# [PROBLEM TO SOLVE]
Copy, character for character, the lines running from the one with "4. More parts follow." to the one with "return loft(np.array(rings))", ends included. Leave out every other line.

# [INFORMATION GIVEN]
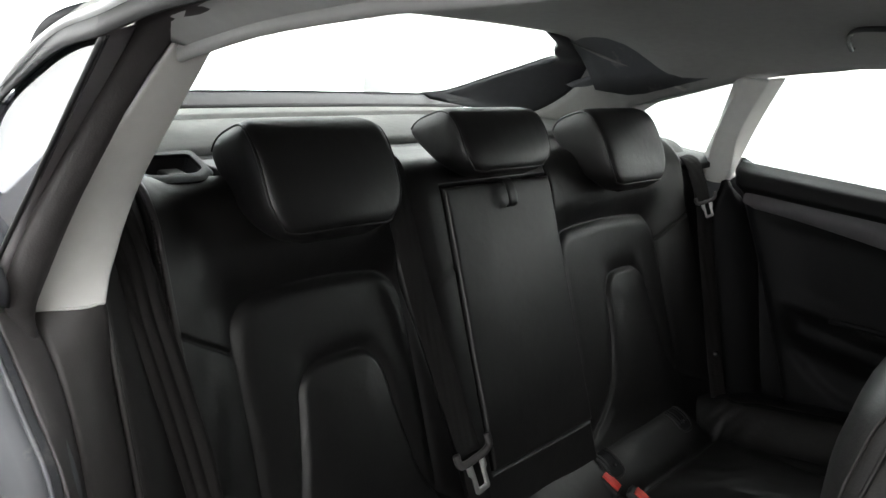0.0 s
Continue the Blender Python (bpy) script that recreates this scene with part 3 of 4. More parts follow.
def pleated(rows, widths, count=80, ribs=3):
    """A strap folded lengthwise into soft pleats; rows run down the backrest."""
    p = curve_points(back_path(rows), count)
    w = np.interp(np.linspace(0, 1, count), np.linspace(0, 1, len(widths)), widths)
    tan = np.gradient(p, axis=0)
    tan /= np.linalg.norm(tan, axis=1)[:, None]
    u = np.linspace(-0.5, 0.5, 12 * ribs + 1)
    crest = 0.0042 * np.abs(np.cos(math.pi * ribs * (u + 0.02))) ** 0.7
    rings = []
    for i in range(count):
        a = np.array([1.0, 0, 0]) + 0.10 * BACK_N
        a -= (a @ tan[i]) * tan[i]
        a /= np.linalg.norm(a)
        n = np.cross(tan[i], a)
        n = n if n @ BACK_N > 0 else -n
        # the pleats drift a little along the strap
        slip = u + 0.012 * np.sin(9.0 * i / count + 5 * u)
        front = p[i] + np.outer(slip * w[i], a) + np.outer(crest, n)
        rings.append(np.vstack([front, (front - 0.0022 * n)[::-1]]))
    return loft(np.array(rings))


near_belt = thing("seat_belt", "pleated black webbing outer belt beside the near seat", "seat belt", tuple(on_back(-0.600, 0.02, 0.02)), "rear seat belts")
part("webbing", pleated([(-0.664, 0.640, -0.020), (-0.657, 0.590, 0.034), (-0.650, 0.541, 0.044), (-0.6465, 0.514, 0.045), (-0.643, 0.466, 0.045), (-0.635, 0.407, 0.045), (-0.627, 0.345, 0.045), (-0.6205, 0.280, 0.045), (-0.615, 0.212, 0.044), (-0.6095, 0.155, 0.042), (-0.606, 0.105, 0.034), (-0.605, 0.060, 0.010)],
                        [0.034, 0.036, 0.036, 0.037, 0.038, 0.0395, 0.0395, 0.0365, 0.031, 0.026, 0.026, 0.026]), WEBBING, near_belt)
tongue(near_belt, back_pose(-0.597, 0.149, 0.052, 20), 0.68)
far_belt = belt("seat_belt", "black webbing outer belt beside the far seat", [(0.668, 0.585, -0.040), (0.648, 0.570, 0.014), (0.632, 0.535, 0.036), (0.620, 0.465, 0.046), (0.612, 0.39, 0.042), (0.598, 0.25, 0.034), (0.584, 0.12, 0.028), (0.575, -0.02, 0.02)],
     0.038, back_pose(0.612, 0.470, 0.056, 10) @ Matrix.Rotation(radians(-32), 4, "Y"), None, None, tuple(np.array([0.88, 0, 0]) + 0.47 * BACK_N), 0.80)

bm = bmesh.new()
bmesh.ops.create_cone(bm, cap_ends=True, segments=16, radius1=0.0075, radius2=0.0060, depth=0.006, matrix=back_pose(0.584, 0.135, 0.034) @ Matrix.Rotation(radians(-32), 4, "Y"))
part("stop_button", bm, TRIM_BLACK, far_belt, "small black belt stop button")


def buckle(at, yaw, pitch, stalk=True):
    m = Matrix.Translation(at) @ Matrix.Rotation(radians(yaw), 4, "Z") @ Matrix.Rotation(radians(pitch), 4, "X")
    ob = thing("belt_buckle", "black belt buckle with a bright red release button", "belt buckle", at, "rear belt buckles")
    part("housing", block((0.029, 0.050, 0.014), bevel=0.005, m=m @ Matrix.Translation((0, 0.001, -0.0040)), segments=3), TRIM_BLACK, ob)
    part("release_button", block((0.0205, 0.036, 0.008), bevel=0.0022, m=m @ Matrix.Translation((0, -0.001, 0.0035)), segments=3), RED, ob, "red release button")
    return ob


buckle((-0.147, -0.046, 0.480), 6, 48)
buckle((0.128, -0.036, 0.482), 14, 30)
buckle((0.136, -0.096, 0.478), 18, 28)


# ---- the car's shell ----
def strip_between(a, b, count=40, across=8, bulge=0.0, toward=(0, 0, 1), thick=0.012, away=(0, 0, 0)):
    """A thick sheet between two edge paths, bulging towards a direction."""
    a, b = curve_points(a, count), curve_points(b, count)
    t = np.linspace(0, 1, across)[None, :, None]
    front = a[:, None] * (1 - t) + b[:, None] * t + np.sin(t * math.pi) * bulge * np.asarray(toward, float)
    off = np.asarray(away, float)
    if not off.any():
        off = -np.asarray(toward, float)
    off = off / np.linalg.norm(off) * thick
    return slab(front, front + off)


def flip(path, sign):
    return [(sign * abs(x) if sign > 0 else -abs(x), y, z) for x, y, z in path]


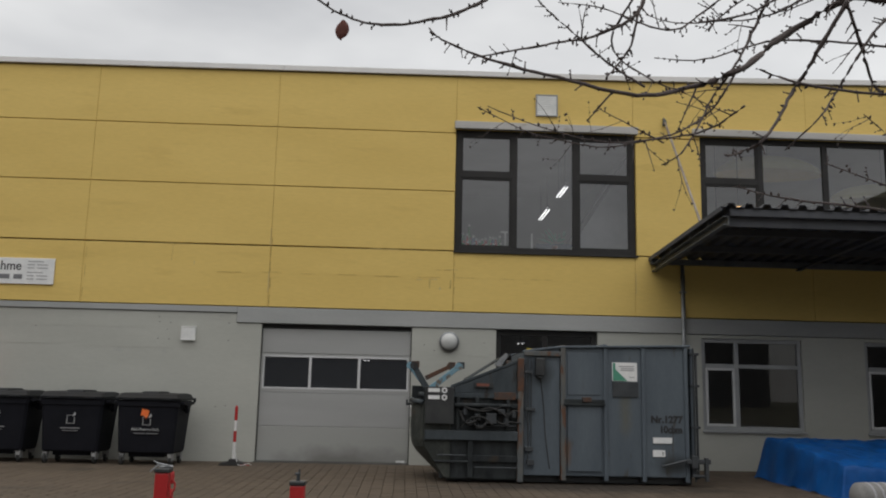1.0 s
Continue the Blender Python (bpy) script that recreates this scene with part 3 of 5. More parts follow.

# [WRITTEN ANSWER]
Continue the Blender Python (bpy) script that recreates this scene with part 3 of 4. More parts follow.
def pleated(rows, widths, count=80, ribs=3):
    """A strap folded lengthwise into soft pleats; rows run down the backrest."""
    p = curve_points(back_path(rows), count)
    w = np.interp(np.linspace(0, 1, count), np.linspace(0, 1, len(widths)), widths)
    tan = np.gradient(p, axis=0)
    tan /= np.linalg.norm(tan, axis=1)[:, None]
    u = np.linspace(-0.5, 0.5, 12 * ribs + 1)
    crest = 0.0042 * np.abs(np.cos(math.pi * ribs * (u + 0.02))) ** 0.7
    rings = []
    for i in range(count):
        a = np.array([1.0, 0, 0]) + 0.10 * BACK_N
        a -= (a @ tan[i]) * tan[i]
        a /= np.linalg.norm(a)
        n = np.cross(tan[i], a)
        n = n if n @ BACK_N > 0 else -n
        # the pleats drift a little along the strap
        slip = u + 0.012 * np.sin(9.0 * i / count + 5 * u)
        front = p[i] + np.outer(slip * w[i], a) + np.outer(crest, n)
        rings.append(np.vstack([front, (front - 0.0022 * n)[::-1]]))
    return loft(np.array(rings))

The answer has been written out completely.